Total Enterprise Games
Total enterprise games are management-simulation games that represent your firm as a whole. These games cover a wide scope of planning and decision-making practices. The decision variables cover every function of your company, including marketing, sales, finance, human resources and production. The players get to make decisions at a top management level. These games are usually played by teams of employees. Every employee in the team plays a separate role. For example, one employee might play Vice President for marketing, while another plays Vice President for production, and a third, Vice President for finance. The team will be given a problem that involves all three functions, for example, that must market a product and they won't be able to produce it in time for the holidays.
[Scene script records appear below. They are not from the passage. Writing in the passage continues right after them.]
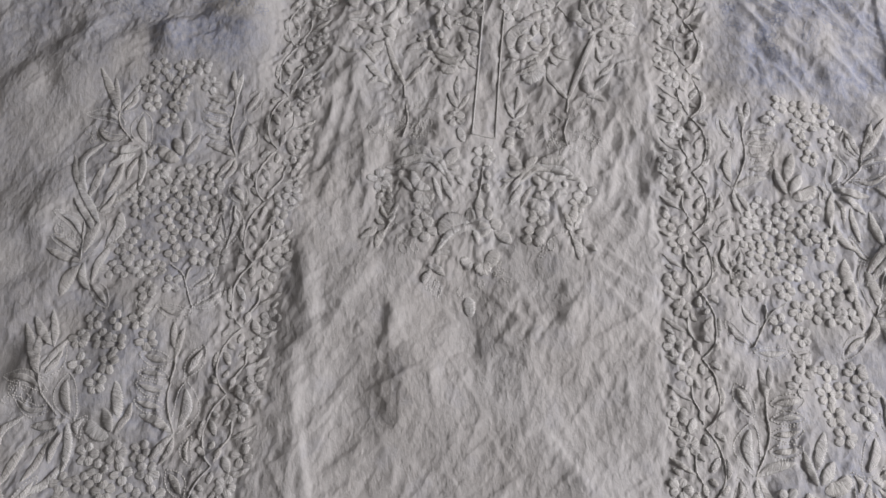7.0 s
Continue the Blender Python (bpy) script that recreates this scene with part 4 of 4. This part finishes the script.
def fringe(name, x0, x1, line, z):
    """Short fibres along a raw edge."""
    hair, bits = random.Random(8), []
    for _ in range(int((x1 - x0) * 420)):
        x = hair.uniform(x0, x1)
        y, t, long = line(x), hair.uniform(-2.5, -0.6), hair.uniform(0.0012, 0.0045)
        w = 0.00013
        ex, ey = x + long * math.cos(t), y + long * math.sin(t)
        nx, ny = -math.sin(t) * w, math.cos(t) * w
        bits.append(([(x + nx, y + ny + 0.0008, z + 0.0003), (x - nx, y - ny + 0.0008, z + 0.0003), (ex - nx, ey - ny, z - 0.0002), (ex + nx, ey + ny, z - 0.0002), (x, y + 0.0008, z + 0.0006), (ex, ey, z + 0.0001)], [(0, 4, 5, 3), (4, 1, 2, 5)], [(0, 0)] * 6))
    v, f, u = joined(bits)
    return v, f


v, f = fringe("fray", -0.5, 0.39, lambda x: Y0 + 0.0007 * math.sin(x * 37) + 0.0004 * math.sin(x * 91) - 0.009 * float(smooth(np.array(x), 0.05, 0.35)), -0.0014)
tagged(mesh_object("frayed_hem", v, f, LINING, tunic, "fine frayed fibres of the raw hem"), kind="stuff")

# ---- the dark shallow lid that peeps out from under the side edge ----
def lid():
    cx, cy, r, seg = 0.299, -0.18, 0.1145, 72
    rings = [(0.0, -0.0024), (r - 0.004, -0.0026), (r - 0.0022, -0.0016), (r - 0.0008, -0.0012), (r, -0.0018), (r, FLOOR)]
    v, f = [(cx, cy, rings[0][1])], []
    for q, z in rings[1:]:
        v += [(cx + q * math.cos(k * 2 * math.pi / seg), cy + q * math.sin(k * 2 * math.pi / seg), z) for k in range(seg)]
    f += [(0, 1 + k, 1 + (k + 1) % seg) for k in range(seg)]
    root = mesh_object("flat_lid", v[: 1 + seg], f, DARK)
    f2 = []
    for a in range(len(rings) - 2):
        for k in range(seg):
            f2.append((a * seg + k, (a + 1) * seg + k, (a + 1) * seg + (k + 1) % seg, a * seg + (k + 1) % seg))
    mesh_object("rim", v[1:], f2, RIM, root, "thin pale grey rim")
    tagged(root, "dark round plastic lid half hidden under the cloth edge", "lid")


lid()

# ---- floor tiles: long narrow planks of glazed tile ----
TX, TY, TS, TL, GAP = -0.263, -0.7615, 0.1585, 1.2, 0.0022
tile_bm = bmesh.new()
box(tile_bm, 0, 0, -0.008, TS - GAP, TL - GAP, 0)
bmesh.ops.bevel(tile_bm, geom=[e for e in tile_bm.edges if all(v.co.z > -0.001 for v in e.verts)], offset=0.0008, segments=1, affect="EDGES")
tile_me = bpy.data.meshes.new("tile")
tile_bm.to_mesh(tile_me)
tile_bm.free()
tile_me.materials.append(TILE)
for a in range(-13, 15):
    for k in range(-1, 2):
        y0 = TY + k * TL
        if TX + (a + 1) * TS < 2.0 and TX + a * TS > -2.4:
            ob = new("tile", tile_me)
            ob.parent = floor
            ob.location = (TX + a * TS + GAP / 2, y0 + GAP / 2, FLOOR)
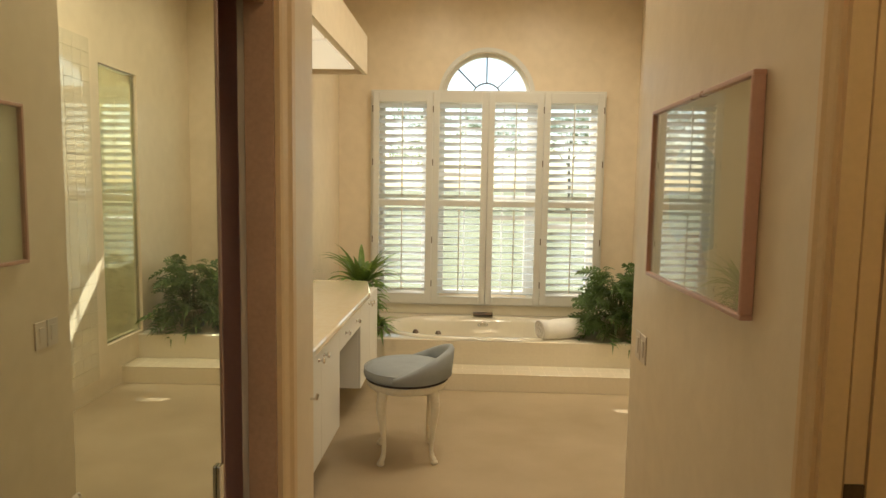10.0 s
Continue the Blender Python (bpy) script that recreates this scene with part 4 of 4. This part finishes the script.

The team is then responsible for working together to devise a solution to this problem.
Functional Games
Functional games rely on in-depth understanding and specialized knowledge of particular functions of your company. These games are usually played by individuals within a particular department of your company. They will be presented with a problem or situation specific to a particular function of your company and will need to solve it in the most efficient way possible. Examples of functional games would be sexual harassment role-playing drills. Employees may role-play with a facilitator who pretends to sexually harass them or they witness the facilitator sexually harass a co-worker. Then, the employees must determine whether the facilitator's behavior was against the company's policy and what actions should be taken.
Keys to Success
According to researchers at Pepperdine University, five principles are very important to the success of your business simulation. First, more cohesive teams outperform less cohesive teams. This means that the employees' skill sets must complement each other. Don't put all the guys from marketing on one team and all the guys from payroll on another. Next, people in influential positions must support the simulation. The employees won't take the simulation seriously if their manager doesn't. In addition to this, each team must have a leader dedicated to performing well in the game. Furthermore, it is vital that every team member understands how the game is played. Employees won't learn the lessons the game is intended to impart if they didn't entirely understand how the game worked. Finally, it's important to follow up with a debriefing session. Employees should hear, in a safe and comfortable environment, what aspects of the game were played well and what could be improved upon.